Photographer Lindsey Beal to Speak at Vermont Center for Photography

Sunday, January 27th – 4 to 6pm
Free & Open to the Public

In conjunction with her January 2019 solo exhibition “Progressions“, we are delighted to host an artist talk with Providence-based photographer Lindsey Beal on Sunday, January 27th starting with a 1-hr talk at 4pm and followed by a closing reception with refreshments until 6pm.

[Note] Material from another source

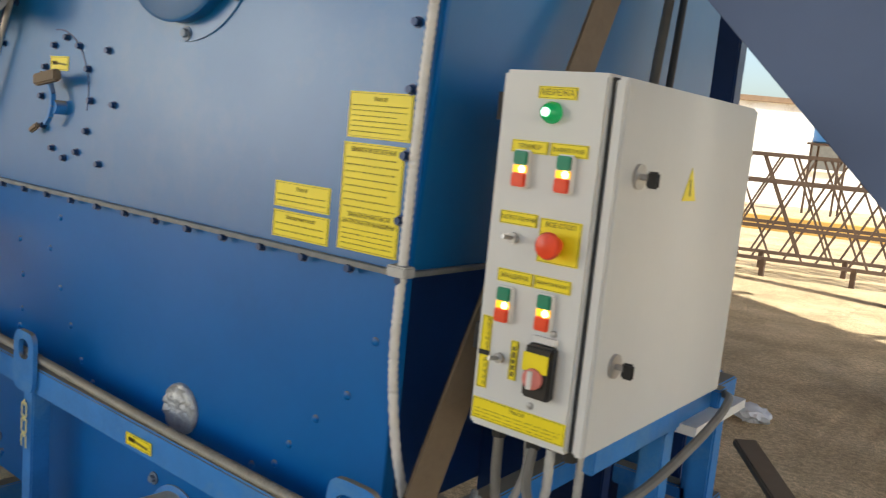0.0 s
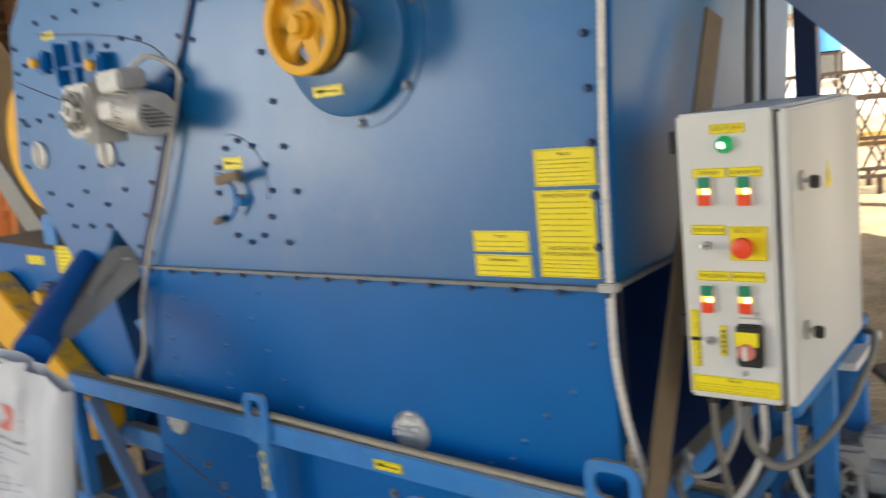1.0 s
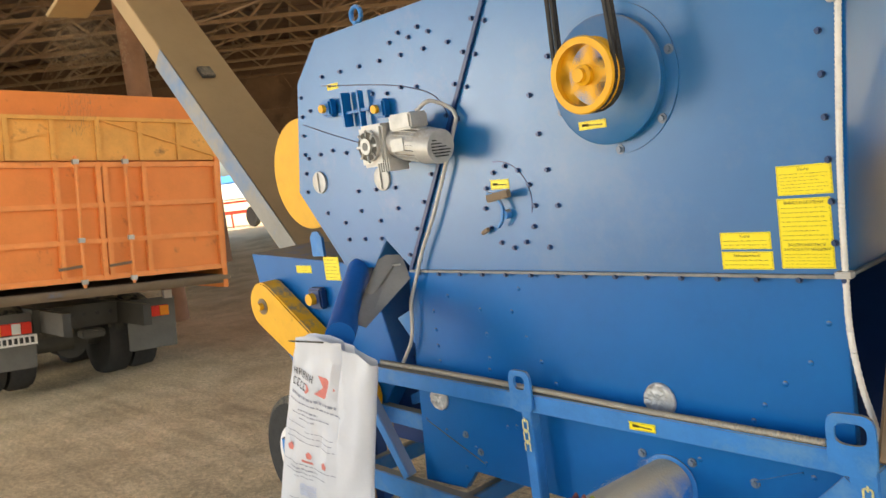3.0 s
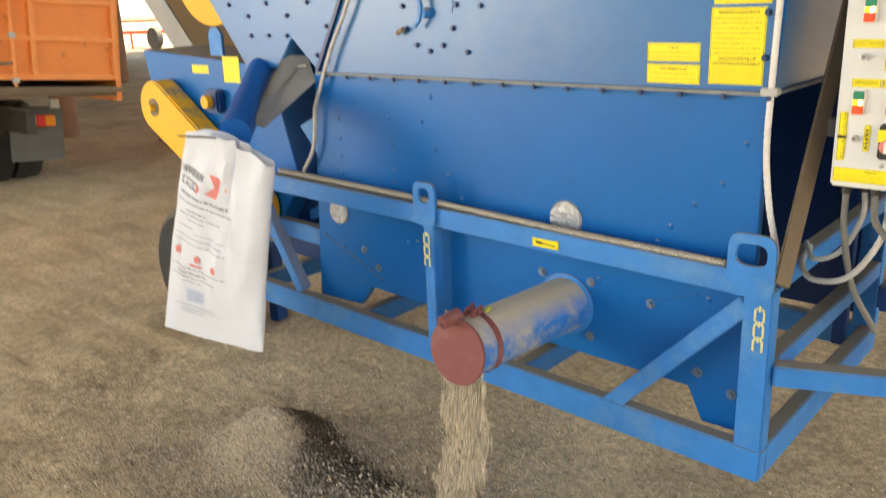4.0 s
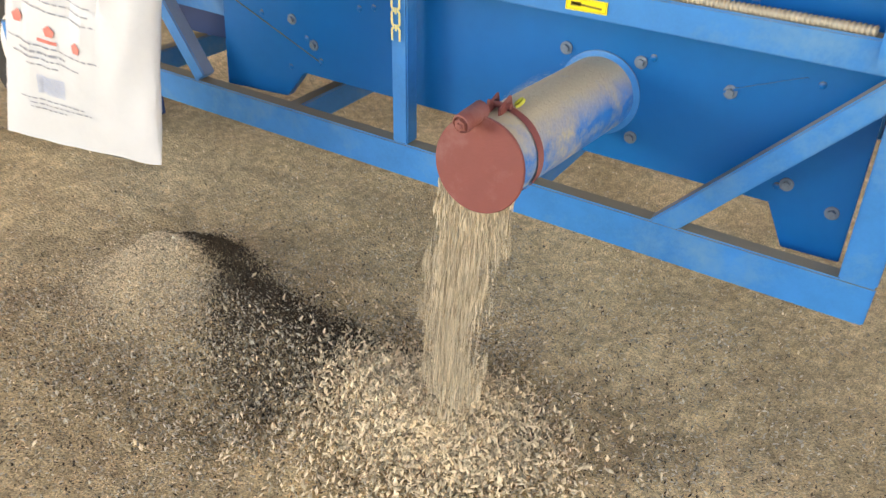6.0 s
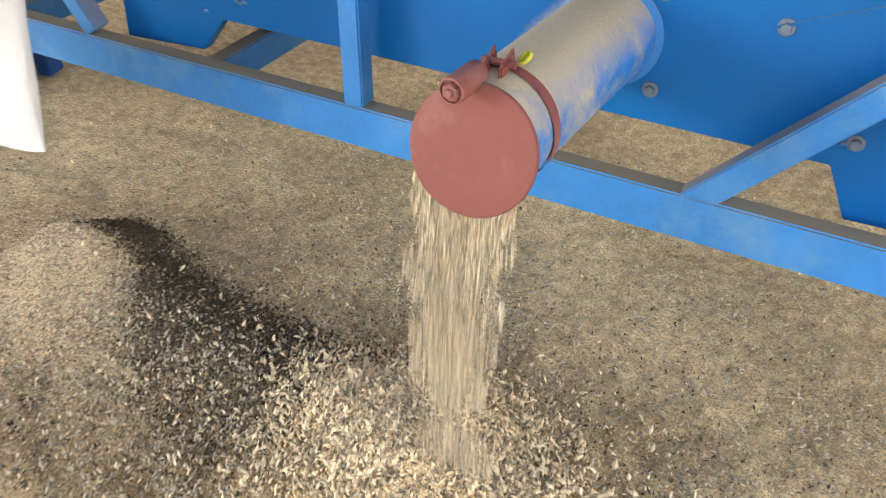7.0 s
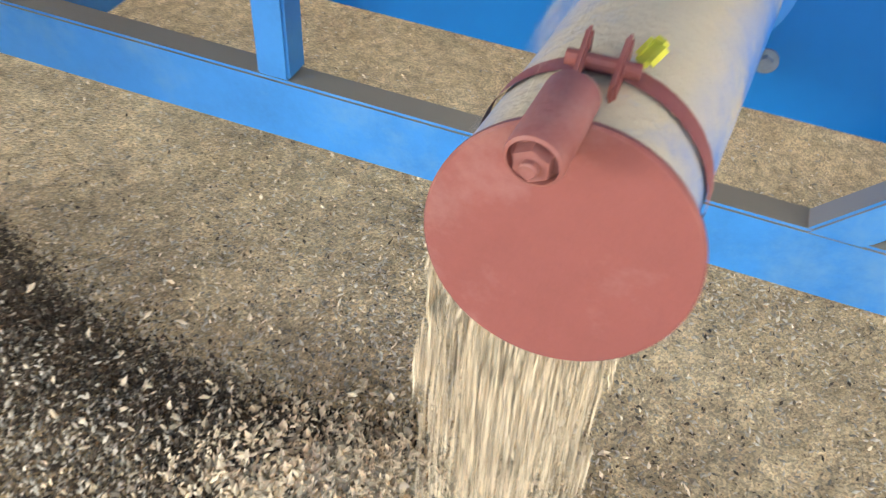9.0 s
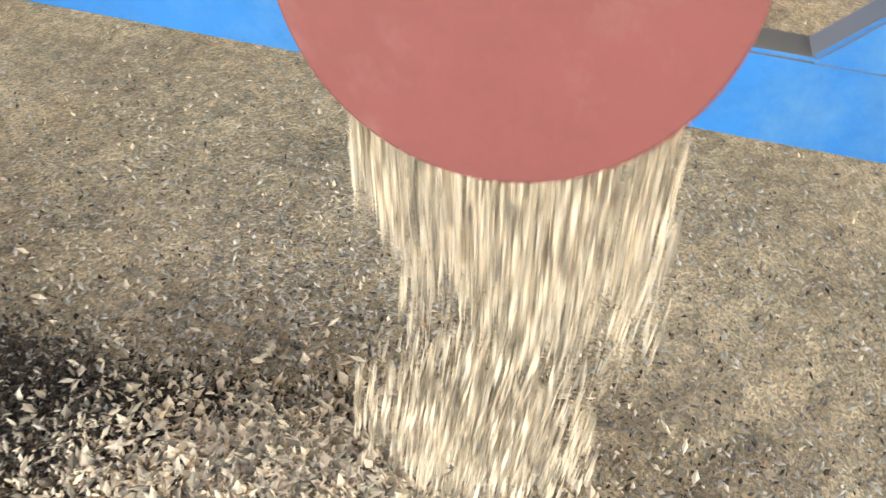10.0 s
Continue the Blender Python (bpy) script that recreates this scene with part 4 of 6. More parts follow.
def build_flap():
    """Round cover hung from the pipe's upper edge; its own space has the hinge at the origin."""
    hinge = Vector((-0.665, -0.512, 1.033))
    f = thing("outlet_flap", hinge, "round dull red cover hanging over the outlet pipe", "flap")
    c = hinge + Vector((0, 0, -0.1026))
    part("disc", moved(lathe([(0.1015, -0.005), (0.1026, -0.003), (0.1026, 0.002), (0.1005, 0.004), (0.003, 0.004)], 72), Matrix.Translation(c) @ FACE), RED, f)
    tilt = Matrix.Translation(hinge + Vector((-0.016, 0.0, 0.004))) @ Vector((-0.007, -0.073, -0.018)).to_track_quat("Z", "Y").to_matrix().to_4x4()
    h = part("hinge_sleeve", moved(lathe([(0.0185, -0.018), (0.0195, -0.016), (0.0205, 0.050), (0.0197, 0.054), (0.0172, 0.0552), (0.0168, 0.050), (0.002, 0.050)], 32), tilt), RED, f)
    part("nut", moved(cyl((0, 0, 0.0495), (0, 0, 0.059), 0.0140, 0.0130, seg=6), tilt), RED, h)
    part("bolt_end", moved(lathe([(0.0062, 0.058), (0.0062, 0.0635), (0.0050, 0.0645), (0.001, 0.0635)], 16), tilt), RED, h)
    part("seal", moved(lathe([(0.099, 0.0), (0.099, 0.004), (0.003, 0.004)], 60), Matrix.Translation(c + Vector((0, 0.0095, 0))) @ FACE), BLUE_DARK, f)
    return f


FLAP = build_flap()


def build_pulley():
    """Spoked belt wheel; its own space has the shaft along -y at the origin."""
    c = Vector((-0.632, -0.195, 2.313))
    p = thing("belt_pulley", c, "yellow five-spoked belt pulley, spinning", "pulley")
    rim = bmesh.new()
    prof = [(0.094, -0.035), (0.112, -0.035), (0.116, -0.028), (0.104, -0.016), (0.115, -0.004), (0.104, 0.008), (0.115, 0.02), (0.118, 0.03), (0.114, 0.035), (0.094, 0.035)]
    seg = 56
    rings = [[rim.verts.new((r * math.cos(a), r * math.sin(a), z)) for a in (2 * math.pi * k / seg for k in range(seg))] for r, z in prof]
    for a, b in zip(rings, rings[1:] + rings[:1]):
        for k in range(seg):
            rim.faces.new((a[k], a[(k + 1) % seg], b[(k + 1) % seg], b[k]))
    bmesh.ops.recalc_face_normals(rim, faces=rim.faces)
    at = Matrix.Translation(c) @ FACE
    part("rim", moved(rim, at), YELLOW, p)
    part("hub", moved(lathe([(0.032, -0.03), (0.032, 0.028), (0.022, 0.034), (0.02, 0.05), (0.002, 0.05)], 28), at), YELLOW, p)
    for k in range(5):
        bm = bmesh.new()
        span(bm, (0.02, 0, 0.006), (0.1, 0, 0.006), 0.05, 0.014, bevel=0.004)
        part("spoke", moved(bm, at @ Matrix.Rotation(2 * math.pi * k / 5, 4, "Z")), YELLOW, p)
    return p


PULLEY = build_pulley()


def build_belts():
    c = Vector((-0.632, -0.195, 2.313))
    part("drive_shaft", cyl(c + Vector((0, 0.02, 0)), c + Vector((0, 0.19, 0)), 0.022), CAST, MACHINE)
    up = Vector((-0.68, -0.195, 3.45))
    for k, y in enumerate((-0.012, 0.012, 0.0)):
        yy = c.y - y - (0.0 if k < 2 else -0.024)
        line = []
        for a in range(0, 181, 15):
            w = radians(180 + a)
            line.append((c.x + 0.112 * math.cos(w), yy, c.z + 0.112 * math.sin(w)))
        top = []
        for a in range(0, 181, 20):
            w = radians(a)
            top.append((up.x + 0.07 * math.cos(w), yy, up.z + 0.07 * math.sin(w)))
        loop = [Vector(v) for v in line + top]
        bm = bmesh.new()
        for a, b in zip(loop, loop[1:] + loop[:1]):
            span(bm, a, b, 0.011, 0.009, up=(0, 1, 0), bevel=0)
        part("drive_belt", bm, RUBBER, MACHINE, "black rubber V-belt")


build_belts()


def build_gear_motor(name, base, axis_end, label):
    """Worm gearbox with a finned motor and a terminal box; along +x."""
    g = thing(name, base, label, "motor")
    b = Vector(base)
    box_ = part("gearbox", box(b, (0.15, 0.16, 0.17), bevel=0.012), CAST, g)
    part("face_plate", moved(lathe([(0.062, 0.0), (0.062, 0.016), (0.03, 0.018), (0.028, 0.024), (0.002, 0.024)], 28), Matrix.Translation(b + Vector((-0.0, -0.08, 0))) @ FACE), CAST, box_)
    for k in range(8):
        w = 2 * math.pi * k / 8
        part("rib", bar(b + Vector((0.034 * math.cos(w), -0.098, 0.034 * math.sin(w))), b + Vector((0.068 * math.cos(w), -0.098, 0.068 * math.sin(w))), 0.010, 0.014, up=(0, 1, 0)), CAST, box_)
    part("dark_ring", moved(lathe([(0.058, 0.0), (0.058, 0.002), (0.034, 0.002)], 28), Matrix.Translation(b + Vector((0, -0.0975, 0))) @ FACE), CHASSIS, box_)
    part("hub", moved(lathe([(0.034, 0.0), (0.033, 0.012), (0.002, 0.012)], 24), Matrix.Translation(b + Vector((0, -0.0975, 0))) @ FACE), CAST, box_)
    part("shaft_hole", cyl(b + Vector((0, -0.109, 0)), b + Vector((0, -0.1105, 0)), 0.017), BLACK, box_)
    for k in range(6):
        part("cooling_fin", box(b + Vector((0.03 + 0.014 * k, -0.03, -0.085)), (0.004, 0.10, 0.05)), CAST, box_)
    e = Vector(axis_end)
    a = b + Vector((0.075, 0, 0.0))
    d = (e - a).normalized()
    mo = part("motor_body", cyl(a, e - d * 0.05, 0.062, seg=32), CAST, g)
    for k in range(20):
        w = 2 * math.pi * k / 20
        o = Vector((0, math.cos(w), math.sin(w))) * 0.064
        part("fin", bar(a + d * 0.04 + o, e - d * 0.08 + o, 0.003, 0.010, up=(0, math.cos(w), math.sin(w)), bevel=0), CAST, mo)
    part("fan_cowl", cyl(e - d * 0.085, e, 0.072, 0.066, seg=32), CAST, mo)
    for k in range(7):
        part("grille_slot", box(e + d * 0.001 + Vector((0, 0, -0.036 + 0.012 * k)), (0.002, 2 * math.sqrt(max(0.0004, 0.05 ** 2 - (-0.036 + 0.012 * k) ** 2)), 0.005)), BLACK, mo)
    part("terminal_box", box(a.lerp(e, 0.35) + Vector((0, -0.005, 0.09)), (0.13, 0.10, 0.065), bevel=0.008), CAST, g)
    part("name_plate", box(a.lerp(e, 0.3) + Vector((0, -0.066, 0.0)), (0.07, 0.004, 0.05)), CAST, g)
    return g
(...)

Technology has affected women’s bodies throughout history. Women use it for their health, sexual pleasure, to alter their appearance, provide for themselves or others, for safety, and numerous other day-to-day functions. Conversely, it is used on their bodies in medicine and fashion, to aid or control, to reward and to punish. Both in the past and present, technology can aid or harm women’s bodies. Inspired by the ways in which contemporary American society views women, I investigate how women lived in the past, drawing parallels and contrasts between women’s lives then and now.

About the Artist:
Lindsey Beal is a photo-based artist in Providence, Rhode Island where she teaches at Rhode Island School of Design, Massachusetts College of Art & Design and New Hampshire Institute of Art’s MFA program. She has a M.F.A. in Photography from the University of Iowa and a Graduate Certificate in Book Arts at the University of Iowa’s Center for the Book.

As a photo-based artist, she combines research about historical and contemporary women’s lives with historical photographic processes; often including sculpture, paper-making, and artist books in her work. Inspired by the ways in which contemporary American society views women, she investigates how women lived in the past, drawing parallels and contrasts between women’s lives then and now. Both through presentation and subject matter, she connects the viewer to the past and how it reflects today’s political and social culture. She connects her imagery to photographic history, how it was practiced, developed and presented by early photographers.

Lindsey was featured on New York Times Lens Blog, Slate France, BBC Mundo, PDN, New Scientist, Lenscratch, Don’t Take Pictures, LensCulture, Light Leaked, and published in various textbooks and periodicals. She has shown at national museums, galleries & universities, including solo shows at the Griffin Museum of Photography, the Danforth Art Museum, and the University of Wisconsin-Oshkosh. She was a Finalist for Photolucida’s Critical Mass Top 200 in 2016 and 2018.